▶ Directions
In this exercise, return the whole listing exactly, excluding any images.
** Begin Data **
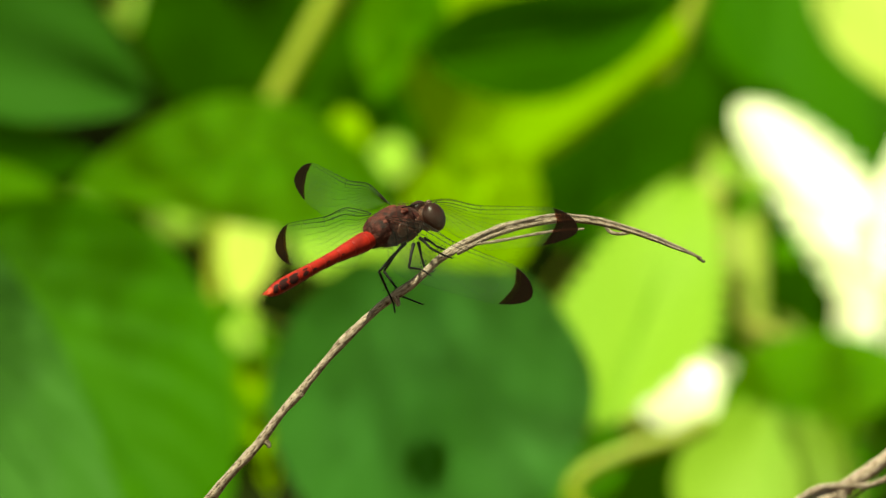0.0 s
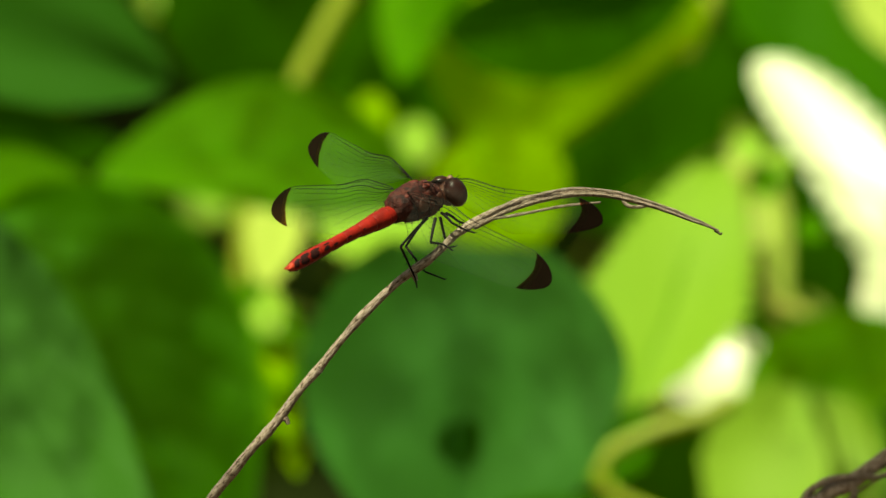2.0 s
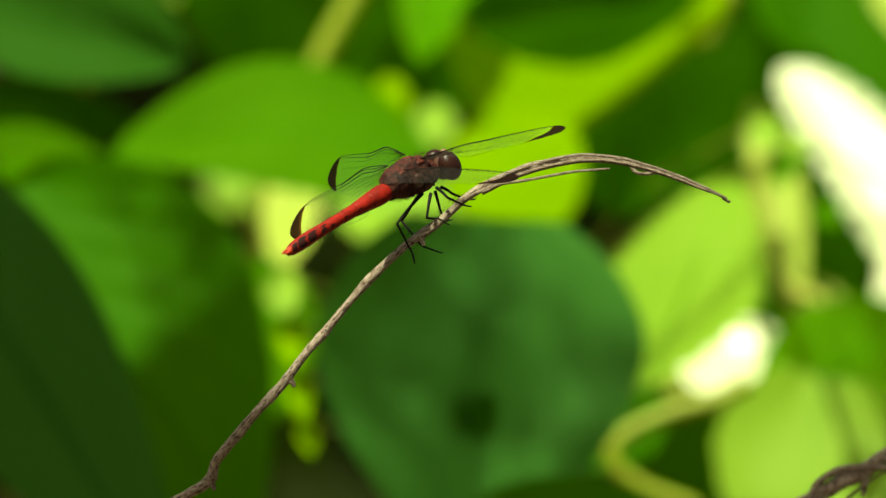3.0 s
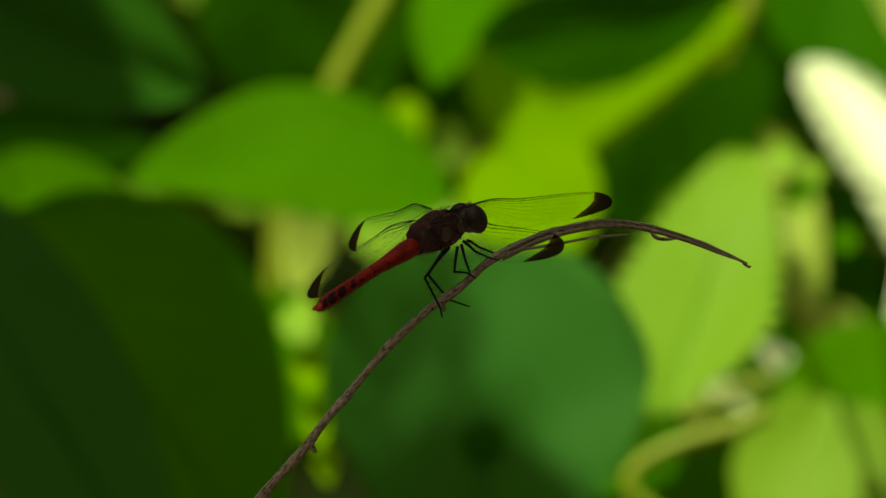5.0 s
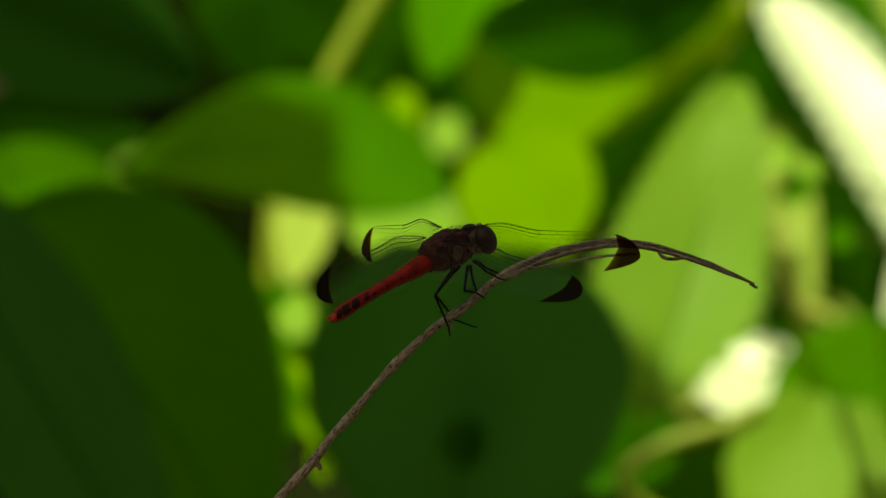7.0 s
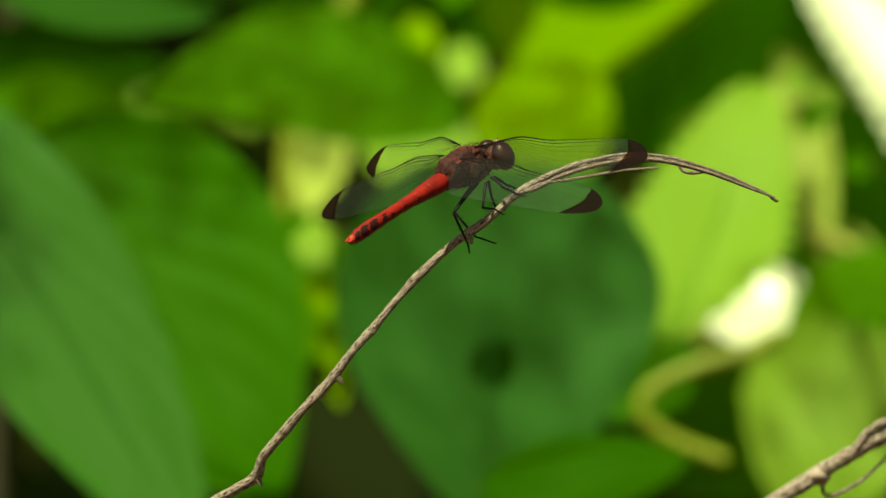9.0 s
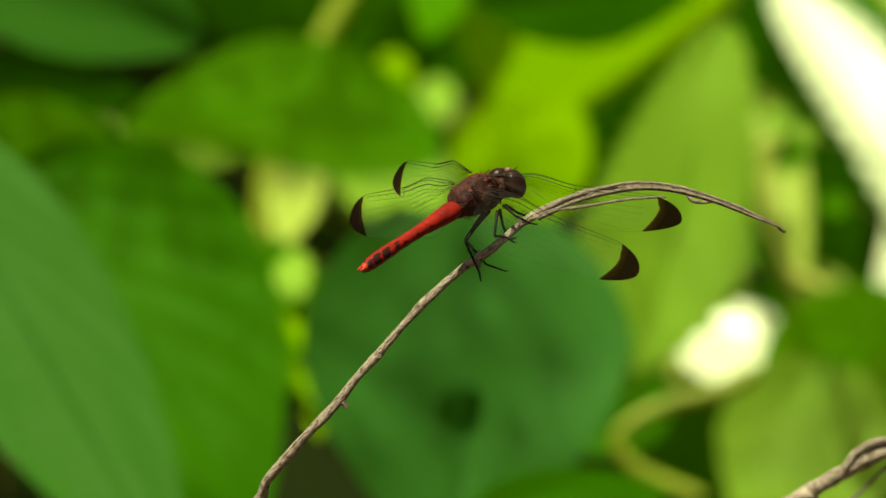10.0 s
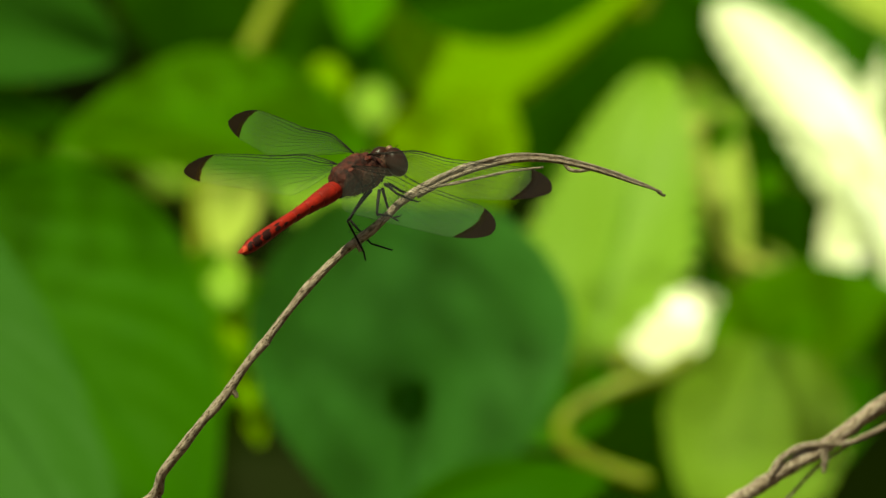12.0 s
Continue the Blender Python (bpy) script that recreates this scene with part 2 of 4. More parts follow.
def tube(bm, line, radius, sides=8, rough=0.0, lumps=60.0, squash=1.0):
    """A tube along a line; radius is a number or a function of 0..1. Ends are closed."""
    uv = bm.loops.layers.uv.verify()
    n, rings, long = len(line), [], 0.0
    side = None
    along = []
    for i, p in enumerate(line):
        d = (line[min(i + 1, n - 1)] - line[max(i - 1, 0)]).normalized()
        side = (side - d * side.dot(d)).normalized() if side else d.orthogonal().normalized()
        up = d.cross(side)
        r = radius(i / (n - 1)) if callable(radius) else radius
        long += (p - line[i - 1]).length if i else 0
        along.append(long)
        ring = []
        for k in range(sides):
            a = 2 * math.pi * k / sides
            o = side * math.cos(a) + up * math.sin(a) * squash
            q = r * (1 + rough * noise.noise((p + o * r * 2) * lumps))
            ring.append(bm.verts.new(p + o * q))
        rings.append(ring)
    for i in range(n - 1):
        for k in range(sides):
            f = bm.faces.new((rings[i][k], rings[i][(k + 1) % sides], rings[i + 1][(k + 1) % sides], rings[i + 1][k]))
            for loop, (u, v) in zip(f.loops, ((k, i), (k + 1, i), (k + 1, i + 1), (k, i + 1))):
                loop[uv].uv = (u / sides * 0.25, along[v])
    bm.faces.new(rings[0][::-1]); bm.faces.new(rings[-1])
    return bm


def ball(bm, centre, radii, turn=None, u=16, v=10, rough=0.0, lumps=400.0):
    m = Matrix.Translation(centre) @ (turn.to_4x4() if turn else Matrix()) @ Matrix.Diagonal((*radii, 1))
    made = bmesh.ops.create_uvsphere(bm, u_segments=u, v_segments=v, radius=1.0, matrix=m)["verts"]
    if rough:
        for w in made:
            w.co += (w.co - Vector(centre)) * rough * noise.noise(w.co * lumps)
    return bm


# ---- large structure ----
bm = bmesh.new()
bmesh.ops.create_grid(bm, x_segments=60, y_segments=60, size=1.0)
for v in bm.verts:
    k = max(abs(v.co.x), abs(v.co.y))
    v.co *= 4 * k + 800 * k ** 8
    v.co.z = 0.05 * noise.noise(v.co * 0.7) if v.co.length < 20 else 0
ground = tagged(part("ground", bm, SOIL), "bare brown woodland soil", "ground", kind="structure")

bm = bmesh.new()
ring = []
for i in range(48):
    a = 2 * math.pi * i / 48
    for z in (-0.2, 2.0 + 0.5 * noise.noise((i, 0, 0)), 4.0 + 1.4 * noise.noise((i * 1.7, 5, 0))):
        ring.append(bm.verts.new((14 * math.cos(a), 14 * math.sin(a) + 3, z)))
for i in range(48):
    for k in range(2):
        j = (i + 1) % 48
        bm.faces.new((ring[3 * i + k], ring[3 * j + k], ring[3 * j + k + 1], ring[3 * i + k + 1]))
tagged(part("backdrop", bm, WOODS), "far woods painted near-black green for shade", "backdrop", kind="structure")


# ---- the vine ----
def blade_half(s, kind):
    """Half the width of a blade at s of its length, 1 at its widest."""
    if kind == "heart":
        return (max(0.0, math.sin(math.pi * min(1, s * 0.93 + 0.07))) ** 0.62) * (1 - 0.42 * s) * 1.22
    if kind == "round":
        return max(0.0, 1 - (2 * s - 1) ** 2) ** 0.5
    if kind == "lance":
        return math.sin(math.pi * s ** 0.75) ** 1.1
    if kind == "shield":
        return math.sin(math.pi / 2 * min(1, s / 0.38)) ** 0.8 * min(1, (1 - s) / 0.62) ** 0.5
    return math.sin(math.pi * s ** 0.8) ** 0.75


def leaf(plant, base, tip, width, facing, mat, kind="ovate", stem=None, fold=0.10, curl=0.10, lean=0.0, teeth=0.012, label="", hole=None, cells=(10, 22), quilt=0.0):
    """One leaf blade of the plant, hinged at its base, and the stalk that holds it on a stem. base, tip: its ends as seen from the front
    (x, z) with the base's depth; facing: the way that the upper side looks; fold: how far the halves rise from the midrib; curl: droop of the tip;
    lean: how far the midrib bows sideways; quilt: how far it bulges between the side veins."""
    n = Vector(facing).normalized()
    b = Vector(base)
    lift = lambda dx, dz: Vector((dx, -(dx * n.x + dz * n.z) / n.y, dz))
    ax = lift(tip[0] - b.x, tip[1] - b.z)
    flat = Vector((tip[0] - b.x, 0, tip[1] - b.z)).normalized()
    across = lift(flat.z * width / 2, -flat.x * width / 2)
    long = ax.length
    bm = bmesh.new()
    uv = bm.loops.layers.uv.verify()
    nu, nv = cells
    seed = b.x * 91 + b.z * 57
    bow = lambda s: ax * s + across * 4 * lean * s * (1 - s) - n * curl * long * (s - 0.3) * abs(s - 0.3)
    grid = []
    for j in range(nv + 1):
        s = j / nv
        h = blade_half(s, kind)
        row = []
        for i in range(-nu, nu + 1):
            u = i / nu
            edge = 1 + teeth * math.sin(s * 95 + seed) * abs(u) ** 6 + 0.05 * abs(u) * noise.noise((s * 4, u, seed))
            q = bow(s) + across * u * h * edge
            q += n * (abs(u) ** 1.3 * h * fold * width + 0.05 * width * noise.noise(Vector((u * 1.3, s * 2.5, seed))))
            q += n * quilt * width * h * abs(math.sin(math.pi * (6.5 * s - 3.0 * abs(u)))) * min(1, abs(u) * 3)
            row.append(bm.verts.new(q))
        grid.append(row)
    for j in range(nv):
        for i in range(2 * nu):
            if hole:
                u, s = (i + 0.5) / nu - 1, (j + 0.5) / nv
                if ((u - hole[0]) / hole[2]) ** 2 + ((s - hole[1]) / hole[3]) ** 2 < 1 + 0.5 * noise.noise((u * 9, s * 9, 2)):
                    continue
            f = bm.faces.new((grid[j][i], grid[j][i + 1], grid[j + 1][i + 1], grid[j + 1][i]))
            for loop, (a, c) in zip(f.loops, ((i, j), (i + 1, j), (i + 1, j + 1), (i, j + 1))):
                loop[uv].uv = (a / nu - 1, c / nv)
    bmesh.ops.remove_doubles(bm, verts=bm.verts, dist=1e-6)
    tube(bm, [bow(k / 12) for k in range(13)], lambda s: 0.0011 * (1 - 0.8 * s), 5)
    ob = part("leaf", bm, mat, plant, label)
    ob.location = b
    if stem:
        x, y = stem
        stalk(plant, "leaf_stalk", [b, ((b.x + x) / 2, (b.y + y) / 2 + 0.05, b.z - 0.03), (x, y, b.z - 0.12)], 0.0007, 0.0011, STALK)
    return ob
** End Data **
▶ Result
0.0 s
2.0 s
3.0 s
5.0 s
7.0 s
9.0 s
10.0 s
12.0 s
Continue the Blender Python (bpy) script that recreates this scene with part 2 of 4. More parts follow.
def tube(bm, line, radius, sides=8, rough=0.0, lumps=60.0, squash=1.0):
    """A tube along a line; radius is a number or a function of 0..1. Ends are closed."""
    uv = bm.loops.layers.uv.verify()
    n, rings, long = len(line), [], 0.0
    side = None
    along = []
    for i, p in enumerate(line):
        d = (line[min(i + 1, n - 1)] - line[max(i - 1, 0)]).normalized()
        side = (side - d * side.dot(d)).normalized() if side else d.orthogonal().normalized()
        up = d.cross(side)
        r = radius(i / (n - 1)) if callable(radius) else radius
        long += (p - line[i - 1]).length if i else 0
        along.append(long)
        ring = []
        for k in range(sides):
            a = 2 * math.pi * k / sides
            o = side * math.cos(a) + up * math.sin(a) * squash
            q = r * (1 + rough * noise.noise((p + o * r * 2) * lumps))
            ring.append(bm.verts.new(p + o * q))
        rings.append(ring)
    for i in range(n - 1):
        for k in range(sides):
            f = bm.faces.new((rings[i][k], rings[i][(k + 1) % sides], rings[i + 1][(k + 1) % sides], rings[i + 1][k]))
            for loop, (u, v) in zip(f.loops, ((k, i), (k + 1, i), (k + 1, i + 1), (k, i + 1))):
                loop[uv].uv = (u / sides * 0.25, along[v])
    bm.faces.new(rings[0][::-1]); bm.faces.new(rings[-1])
    return bm


def ball(bm, centre, radii, turn=None, u=16, v=10, rough=0.0, lumps=400.0):
    m = Matrix.Translation(centre) @ (turn.to_4x4() if turn else Matrix()) @ Matrix.Diagonal((*radii, 1))
    made = bmesh.ops.create_uvsphere(bm, u_segments=u, v_segments=v, radius=1.0, matrix=m)["verts"]
    if rough:
        for w in made:
            w.co += (w.co - Vector(centre)) * rough * noise.noise(w.co * lumps)
    return bm


# ---- large structure ----
bm = bmesh.new()
bmesh.ops.create_grid(bm, x_segments=60, y_segments=60, size=1.0)
for v in bm.verts:
    k = max(abs(v.co.x), abs(v.co.y))
    v.co *= 4 * k + 800 * k ** 8
    v.co.z = 0.05 * noise.noise(v.co * 0.7) if v.co.length < 20 else 0
ground = tagged(part("ground", bm, SOIL), "bare brown woodland soil", "ground", kind="structure")

bm = bmesh.new()
ring = []
for i in range(48):
    a = 2 * math.pi * i / 48
    for z in (-0.2, 2.0 + 0.5 * noise.noise((i, 0, 0)), 4.0 + 1.4 * noise.noise((i * 1.7, 5, 0))):
        ring.append(bm.verts.new((14 * math.cos(a), 14 * math.sin(a) + 3, z)))
for i in range(48):
    for k in range(2):
        j = (i + 1) % 48
        bm.faces.new((ring[3 * i + k], ring[3 * j + k], ring[3 * j + k + 1], ring[3 * i + k + 1]))
tagged(part("backdrop", bm, WOODS), "far woods painted near-black green for shade", "backdrop", kind="structure")


# ---- the vine ----
def blade_half(s, kind):
    """Half the width of a blade at s of its length, 1 at its widest."""
    if kind == "heart":
        return (max(0.0, math.sin(math.pi * min(1, s * 0.93 + 0.07))) ** 0.62) * (1 - 0.42 * s) * 1.22
    if kind == "round":
        return max(0.0, 1 - (2 * s - 1) ** 2) ** 0.5
    if kind == "lance":
        return math.sin(math.pi * s ** 0.75) ** 1.1
    if kind == "shield":
        return math.sin(math.pi / 2 * min(1, s / 0.38)) ** 0.8 * min(1, (1 - s) / 0.62) ** 0.5
    return math.sin(math.pi * s ** 0.8) ** 0.75


def leaf(plant, base, tip, width, facing, mat, kind="ovate", stem=None, fold=0.10, curl=0.10, lean=0.0, teeth=0.012, label="", hole=None, cells=(10, 22), quilt=0.0):
    """One leaf blade of the plant, hinged at its base, and the stalk that holds it on a stem. base, tip: its ends as seen from the front
    (x, z) with the base's depth; facing: the way that the upper side looks; fold: how far the halves rise from the midrib; curl: droop of the tip;
    lean: how far the midrib bows sideways; quilt: how far it bulges between the side veins."""
    n = Vector(facing).normalized()
    b = Vector(base)
    lift = lambda dx, dz: Vector((dx, -(dx * n.x + dz * n.z) / n.y, dz))
    ax = lift(tip[0] - b.x, tip[1] - b.z)
    flat = Vector((tip[0] - b.x, 0, tip[1] - b.z)).normalized()
    across = lift(flat.z * width / 2, -flat.x * width / 2)
    long = ax.length
    bm = bmesh.new()
    uv = bm.loops.layers.uv.verify()
    nu, nv = cells
    seed = b.x * 91 + b.z * 57
    bow = lambda s: ax * s + across * 4 * lean * s * (1 - s) - n * curl * long * (s - 0.3) * abs(s - 0.3)
    grid = []
    for j in range(nv + 1):
        s = j / nv
        h = blade_half(s, kind)
        row = []
        for i in range(-nu, nu + 1):
            u = i / nu
            edge = 1 + teeth * math.sin(s * 95 + seed) * abs(u) ** 6 + 0.05 * abs(u) * noise.noise((s * 4, u, seed))
            q = bow(s) + across * u * h * edge
            q += n * (abs(u) ** 1.3 * h * fold * width + 0.05 * width * noise.noise(Vector((u * 1.3, s * 2.5, seed))))
            q += n * quilt * width * h * abs(math.sin(math.pi * (6.5 * s - 3.0 * abs(u)))) * min(1, abs(u) * 3)
            row.append(bm.verts.new(q))
        grid.append(row)
    for j in range(nv):
        for i in range(2 * nu):
            if hole:
                u, s = (i + 0.5) / nu - 1, (j + 0.5) / nv
                if ((u - hole[0]) / hole[2]) ** 2 + ((s - hole[1]) / hole[3]) ** 2 < 1 + 0.5 * noise.noise((u * 9, s * 9, 2)):
                    continue
            f = bm.faces.new((grid[j][i], grid[j][i + 1], grid[j + 1][i + 1], grid[j + 1][i]))
            for loop, (a, c) in zip(f.loops, ((i, j), (i + 1, j), (i + 1, j + 1), (i, j + 1))):
                loop[uv].uv = (a / nu - 1, c / nv)
    bmesh.ops.remove_doubles(bm, verts=bm.verts, dist=1e-6)
    tube(bm, [bow(k / 12) for k in range(13)], lambda s: 0.0011 * (1 - 0.8 * s), 5)
    ob = part("leaf", bm, mat, plant, label)
    ob.location = b
    if stem:
        x, y = stem
        stalk(plant, "leaf_stalk", [b, ((b.x + x) / 2, (b.y + y) / 2 + 0.05, b.z - 0.03), (x, y, b.z - 0.12)], 0.0007, 0.0011, STALK)
    return ob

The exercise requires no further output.